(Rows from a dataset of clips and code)
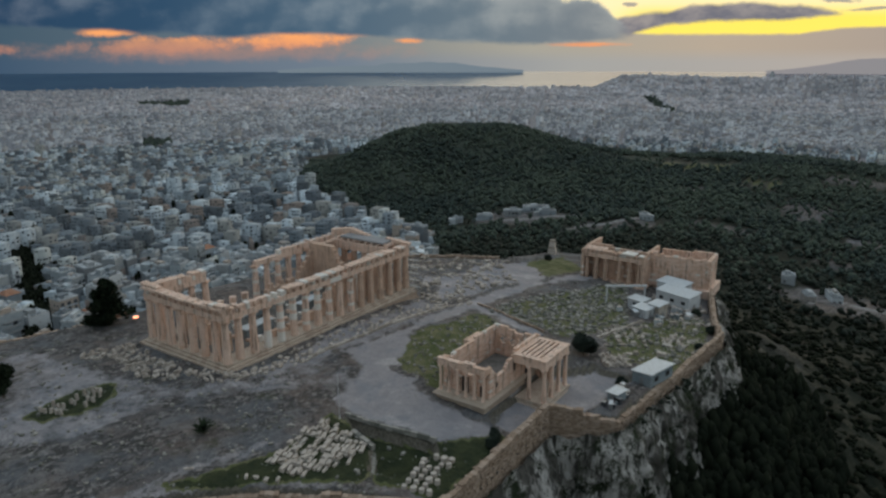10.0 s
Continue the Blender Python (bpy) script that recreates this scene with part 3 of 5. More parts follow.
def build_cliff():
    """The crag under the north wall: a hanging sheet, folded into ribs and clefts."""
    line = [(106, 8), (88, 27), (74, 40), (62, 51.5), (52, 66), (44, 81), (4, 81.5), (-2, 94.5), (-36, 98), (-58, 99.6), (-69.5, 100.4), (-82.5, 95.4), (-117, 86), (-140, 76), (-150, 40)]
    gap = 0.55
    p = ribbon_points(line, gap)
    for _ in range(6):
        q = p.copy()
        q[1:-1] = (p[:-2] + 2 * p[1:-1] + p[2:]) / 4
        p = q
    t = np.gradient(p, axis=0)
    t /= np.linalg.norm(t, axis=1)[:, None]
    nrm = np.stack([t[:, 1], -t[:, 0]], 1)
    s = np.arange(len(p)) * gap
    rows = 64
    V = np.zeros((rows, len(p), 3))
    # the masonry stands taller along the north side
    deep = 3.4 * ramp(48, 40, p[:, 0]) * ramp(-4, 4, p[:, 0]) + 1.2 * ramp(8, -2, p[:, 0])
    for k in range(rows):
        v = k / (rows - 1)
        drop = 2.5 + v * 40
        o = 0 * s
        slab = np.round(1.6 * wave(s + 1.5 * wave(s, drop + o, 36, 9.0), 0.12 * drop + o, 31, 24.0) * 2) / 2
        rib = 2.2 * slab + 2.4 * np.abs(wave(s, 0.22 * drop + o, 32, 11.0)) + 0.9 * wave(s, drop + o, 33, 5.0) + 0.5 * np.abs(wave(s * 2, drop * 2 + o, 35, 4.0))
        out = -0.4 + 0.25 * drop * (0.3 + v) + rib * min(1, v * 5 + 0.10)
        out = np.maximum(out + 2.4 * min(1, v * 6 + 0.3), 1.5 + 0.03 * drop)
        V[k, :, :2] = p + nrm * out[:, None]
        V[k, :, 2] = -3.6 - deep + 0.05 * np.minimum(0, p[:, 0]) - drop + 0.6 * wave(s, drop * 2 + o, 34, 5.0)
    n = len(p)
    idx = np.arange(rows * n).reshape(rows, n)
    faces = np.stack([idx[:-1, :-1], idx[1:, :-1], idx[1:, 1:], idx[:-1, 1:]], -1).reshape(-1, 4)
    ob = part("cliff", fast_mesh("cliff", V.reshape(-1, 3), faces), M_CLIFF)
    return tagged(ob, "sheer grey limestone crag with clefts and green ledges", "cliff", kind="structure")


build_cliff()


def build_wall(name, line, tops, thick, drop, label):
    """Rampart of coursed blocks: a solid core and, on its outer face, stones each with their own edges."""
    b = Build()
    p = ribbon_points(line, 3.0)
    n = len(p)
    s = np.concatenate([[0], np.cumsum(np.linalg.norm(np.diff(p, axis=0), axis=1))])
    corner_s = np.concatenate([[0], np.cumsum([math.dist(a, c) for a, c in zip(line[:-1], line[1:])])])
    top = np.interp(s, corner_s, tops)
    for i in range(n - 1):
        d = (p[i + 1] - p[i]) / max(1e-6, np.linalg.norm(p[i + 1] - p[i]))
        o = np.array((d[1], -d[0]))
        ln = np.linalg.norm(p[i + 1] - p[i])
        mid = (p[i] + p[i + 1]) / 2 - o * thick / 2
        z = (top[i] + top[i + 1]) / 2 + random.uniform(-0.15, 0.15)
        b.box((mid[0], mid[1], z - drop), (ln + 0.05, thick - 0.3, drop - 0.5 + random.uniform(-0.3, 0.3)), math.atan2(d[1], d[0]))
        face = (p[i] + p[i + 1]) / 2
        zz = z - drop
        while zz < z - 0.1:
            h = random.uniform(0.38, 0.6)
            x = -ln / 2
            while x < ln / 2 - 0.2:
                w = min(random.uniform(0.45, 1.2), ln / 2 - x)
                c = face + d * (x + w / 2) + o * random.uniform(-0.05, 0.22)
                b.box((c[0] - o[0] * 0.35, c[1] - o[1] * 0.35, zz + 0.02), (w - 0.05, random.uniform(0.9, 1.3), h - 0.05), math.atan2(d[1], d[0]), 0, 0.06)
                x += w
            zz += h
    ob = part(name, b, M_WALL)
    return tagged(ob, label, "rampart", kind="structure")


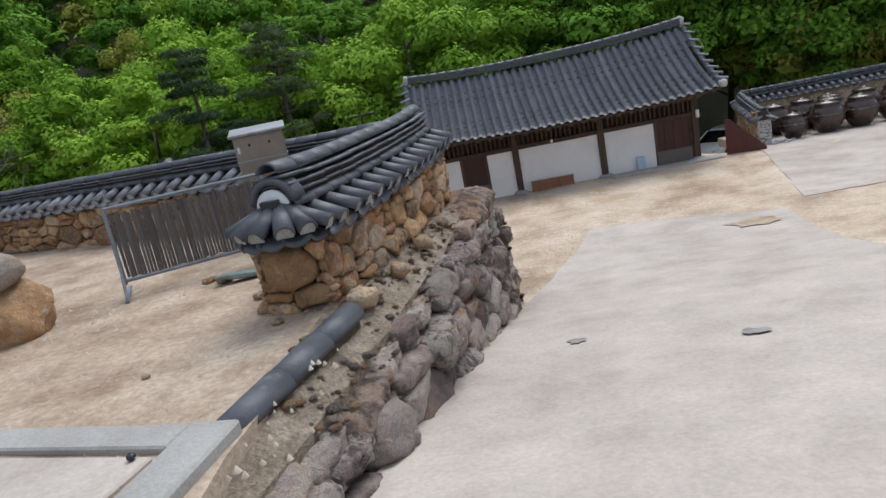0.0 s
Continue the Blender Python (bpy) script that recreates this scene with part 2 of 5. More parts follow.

--- Exercise objective ---
Copy the records exactly as they appear, excluding images.

--- Response to the exercise ---
10.0 s
Continue the Blender Python (bpy) script that recreates this scene with part 3 of 5. More parts follow.
def build_cliff():
    """The crag under the north wall: a hanging sheet, folded into ribs and clefts."""
    line = [(106, 8), (88, 27), (74, 40), (62, 51.5), (52, 66), (44, 81), (4, 81.5), (-2, 94.5), (-36, 98), (-58, 99.6), (-69.5, 100.4), (-82.5, 95.4), (-117, 86), (-140, 76), (-150, 40)]
    gap = 0.55
    p = ribbon_points(line, gap)
    for _ in range(6):
        q = p.copy()
        q[1:-1] = (p[:-2] + 2 * p[1:-1] + p[2:]) / 4
        p = q
    t = np.gradient(p, axis=0)
    t /= np.linalg.norm(t, axis=1)[:, None]
    nrm = np.stack([t[:, 1], -t[:, 0]], 1)
    s = np.arange(len(p)) * gap
    rows = 64
    V = np.zeros((rows, len(p), 3))
    # the masonry stands taller along the north side
    deep = 3.4 * ramp(48, 40, p[:, 0]) * ramp(-4, 4, p[:, 0]) + 1.2 * ramp(8, -2, p[:, 0])
    for k in range(rows):
        v = k / (rows - 1)
        drop = 2.5 + v * 40
        o = 0 * s
        slab = np.round(1.6 * wave(s + 1.5 * wave(s, drop + o, 36, 9.0), 0.12 * drop + o, 31, 24.0) * 2) / 2
        rib = 2.2 * slab + 2.4 * np.abs(wave(s, 0.22 * drop + o, 32, 11.0)) + 0.9 * wave(s, drop + o, 33, 5.0) + 0.5 * np.abs(wave(s * 2, drop * 2 + o, 35, 4.0))
        out = -0.4 + 0.25 * drop * (0.3 + v) + rib * min(1, v * 5 + 0.10)
        out = np.maximum(out + 2.4 * min(1, v * 6 + 0.3), 1.5 + 0.03 * drop)
        V[k, :, :2] = p + nrm * out[:, None]
        V[k, :, 2] = -3.6 - deep + 0.05 * np.minimum(0, p[:, 0]) - drop + 0.6 * wave(s, drop * 2 + o, 34, 5.0)
    n = len(p)
    idx = np.arange(rows * n).reshape(rows, n)
    faces = np.stack([idx[:-1, :-1], idx[1:, :-1], idx[1:, 1:], idx[:-1, 1:]], -1).reshape(-1, 4)
    ob = part("cliff", fast_mesh("cliff", V.reshape(-1, 3), faces), M_CLIFF)
    return tagged(ob, "sheer grey limestone crag with clefts and green ledges", "cliff", kind="structure")


build_cliff()


def build_wall(name, line, tops, thick, drop, label):
    """Rampart of coursed blocks: a solid core and, on its outer face, stones each with their own edges."""
    b = Build()
    p = ribbon_points(line, 3.0)
    n = len(p)
    s = np.concatenate([[0], np.cumsum(np.linalg.norm(np.diff(p, axis=0), axis=1))])
    corner_s = np.concatenate([[0], np.cumsum([math.dist(a, c) for a, c in zip(line[:-1], line[1:])])])
    top = np.interp(s, corner_s, tops)
    for i in range(n - 1):
        d = (p[i + 1] - p[i]) / max(1e-6, np.linalg.norm(p[i + 1] - p[i]))
        o = np.array((d[1], -d[0]))
        ln = np.linalg.norm(p[i + 1] - p[i])
        mid = (p[i] + p[i + 1]) / 2 - o * thick / 2
        z = (top[i] + top[i + 1]) / 2 + random.uniform(-0.15, 0.15)
        b.box((mid[0], mid[1], z - drop), (ln + 0.05, thick - 0.3, drop - 0.5 + random.uniform(-0.3, 0.3)), math.atan2(d[1], d[0]))
        face = (p[i] + p[i + 1]) / 2
        zz = z - drop
        while zz < z - 0.1:
            h = random.uniform(0.38, 0.6)
            x = -ln / 2
            while x < ln / 2 - 0.2:
                w = min(random.uniform(0.45, 1.2), ln / 2 - x)
                c = face + d * (x + w / 2) + o * random.uniform(-0.05, 0.22)
                b.box((c[0] - o[0] * 0.35, c[1] - o[1] * 0.35, zz + 0.02), (w - 0.05, random.uniform(0.9, 1.3), h - 0.05), math.atan2(d[1], d[0]), 0, 0.06)
                x += w
            zz += h
    ob = part(name, b, M_WALL)
    return tagged(ob, label, "rampart", kind="structure")


0.0 s
Continue the Blender Python (bpy) script that recreates this scene with part 2 of 5. More parts follow.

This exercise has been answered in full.